Two outside legal experts said they believe city officials should have ordered Hughes to file Form 700 disclosures, which are documents that ostensibly would have revealed the large checks from Cisterra.
But former California Fair Political Practices Commission chair Ann Ravel and Gary Schons, a former senior assistant attorney general who later spent years advising governments on issues, including Government Code Section 1090, both said that the contracts with Cisterra raise serious conflict-of-interest questions.
Ravel said Hughes’ agreement to help cover costs should the deal go south were particularly troubling.
“What that shows is that he’s clearly got a self-interest in this deal,” Ravel said. “He wants to make sure it goes through.”

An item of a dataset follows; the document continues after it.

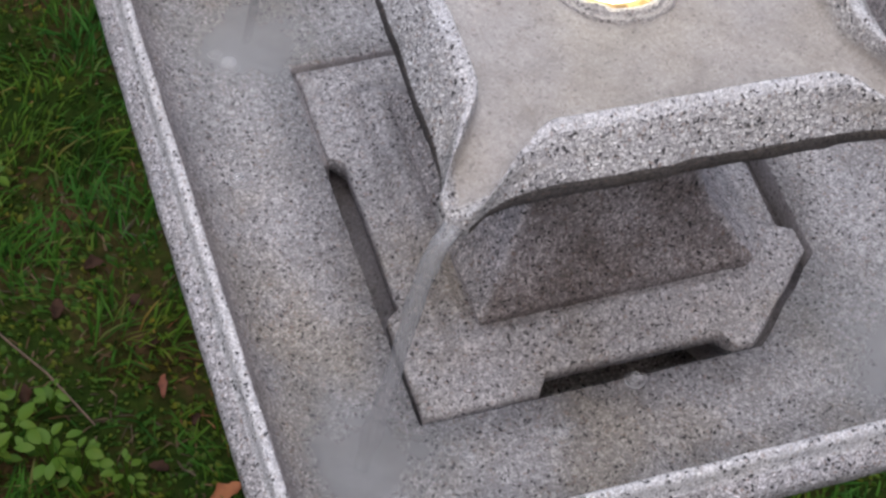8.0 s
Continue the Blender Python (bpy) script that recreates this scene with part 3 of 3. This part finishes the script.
def dry_leaf(x, y, size, yaw, mat, label, seed, slim=0.27):
    r = random.Random(seed)
    bm = bmesh.new()
    m = pose(0, 0, 0, r.uniform(-14, 14), r.uniform(-14, 6), 0)
    leaf_shape(bm, m, size, size * slim, r.uniform(-0.3, 0.9), 0.2, r.uniform(0.05, 0.3))
    for v in bm.verts:
        v.co += noise.noise_vector(v.co * 45 + Vector((seed, 0, 0))) * size * 0.16
        v.co.z += size * 0.16 * (noise.noise(v.co * 60 + Vector((0, seed, 0))) + 0.3)
        v.co.z = abs(v.co.z)
    ob = part("dry_leaf", bm, mat)
    md = ob.modifiers.new("thickness", 'SOLIDIFY')
    md.thickness = 0.0006
    ob.matrix_world = pose(x - size * 0.4 * math.cos(radians(yaw)), y - size * 0.4 * math.sin(radians(yaw)), 0.012, 0, 0, yaw)
    return tagged(ob, label, "leaf", group="fallen leaves")


LT, LO, LR = "curled tan dry leaf lying on the grass", "curled orange-brown dry leaf on the grass", "dark red-brown dry leaf on the grass"
for i, (x, y, s, a, mt, lb) in enumerate(((-1.293, 0.298, 0.062, 112, TAN, LT), (-1.369, 0.371, 0.062, 150, TAN, LT), (-1.189, 0.533, 0.038, 80, ORANGE, LO), (-1.359, 0.273, 0.040, 50, TAN, LT),
                                          (-1.095, 0.310, 0.105, 26, RED, LR), (-1.060, 0.334, 0.036, 150, TAN, LT), (-1.123, -0.011, 0.032, 60, ORANGE, LO), (-0.565, -0.097, 0.055, 80, ORANGE, LO),
                                          (-0.902, -0.019, 0.036, 40, PURPLE, "small dark purple leaf lying on the grass"), (0.020, 1.157, 0.050, 150, ORANGE, LO), (-0.169, 0.200, 0.045, 10, ORANGE, LO),
                                          (-1.240, 0.200, 0.030, 10, RED, LR), (-0.192, 0.329, 0.030, 70, RED, LR))):
    dry_leaf(x, y, s * 0.85, a, mt, lb, 60 + i, 0.15 if mt is RED else 0.27)


ROT = dry_material("rotting_leaf", (0.018, 0.010, 0.006), (0.060, 0.031, 0.020))
ROT.node_tree.nodes["Principled BSDF"].inputs["Specular IOR Level"].default_value = 0.1
for i, (x, y, s, a) in enumerate(((-0.227, 0.494, 0.034, 0), (-0.272, 0.450, 0.030, 67), (-0.193, 0.442, 0.026, 134), (-0.189, 0.389, 0.024, 21), (-0.324, 0.361, 0.030, 88), (-0.215, 0.248, 0.026, 155), (-0.171, 0.291, 0.022, 42), (-1.267, 0.222, 0.040, 109), (-1.237, 0.093, 0.044, 176), (-1.282, 0.030, 0.038, 63), (-1.349, 0.108, 0.034, 130), (-1.403, 0.060, 0.032, 17), (-1.183, -0.016, 0.030, 84))):
    dry_leaf(x, y, s * 0.72, a, ROT, "dark brown rotting leaf sunk in the grass", 90 + i, 0.36).location.z = 0.004


def twig(points, radius, mat, label):
    cu = bpy.data.curves.new("twig", 'CURVE')
    cu.dimensions, cu.bevel_depth, cu.bevel_resolution = '3D', radius, 2
    sp = cu.splines.new('POLY')
    sp.points.add(len(points) - 1)
    for p, q in zip(sp.points, points):
        p.co = (*q, 1)
        p.radius = 1.0
    me = bpy.data.meshes.new_from_object(bpy.data.objects.new("tmp", cu))
    me.materials.clear()
    me.materials.append(mat)
    return tagged(new("twig", me), label, "twig")


twig([(-0.345, 0.435, 0.036), (-0.325, 0.398, 0.040), (-0.300, 0.360, 0.038), (-0.282, 0.325, 0.034), (-0.267, 0.297, 0.028)], 0.0012, BARK, "thin bent brown twig lying in the grass")
twig([(-0.462, 1.198, 0.030), (-0.451, 1.193, 0.030), (-0.430, 1.182, 0.034), (-0.403, 1.174, 0.036), (-0.379, 1.174, 0.030)], 0.0014, TAN, "pale dry grass stalk lying on the lawn")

At the heart of Government Code Section 1090, Schons said, is the conclusion that those working for or on behalf of governments shouldn’t be serving both those interests and other private ones, including their own.
Hughes’ agreements with the city’s would-be landlord gave him more skin the game.
“It’s one thing to have an interest if the deal is made. That’s sort of the common thing,” Schons said. “It’s a whole different level of conflict when not only would you make money if there is a deal, but you’ll pay money if you don’t.”
Hughes’ attorney is adamant that they are wrong.
“Anybody who understands section 1090 and really looks at the facts will easily conclude there was no violation. You cannot have a violation when there is transparent disclosure,” Attanasio wrote. “You cannot have a violation when there is a document signed by the City’s top real estate official acknowledging that (Hughes) would be paid – not by the city – for his work on the real estate transactions.”
A judge will likely decide who is right.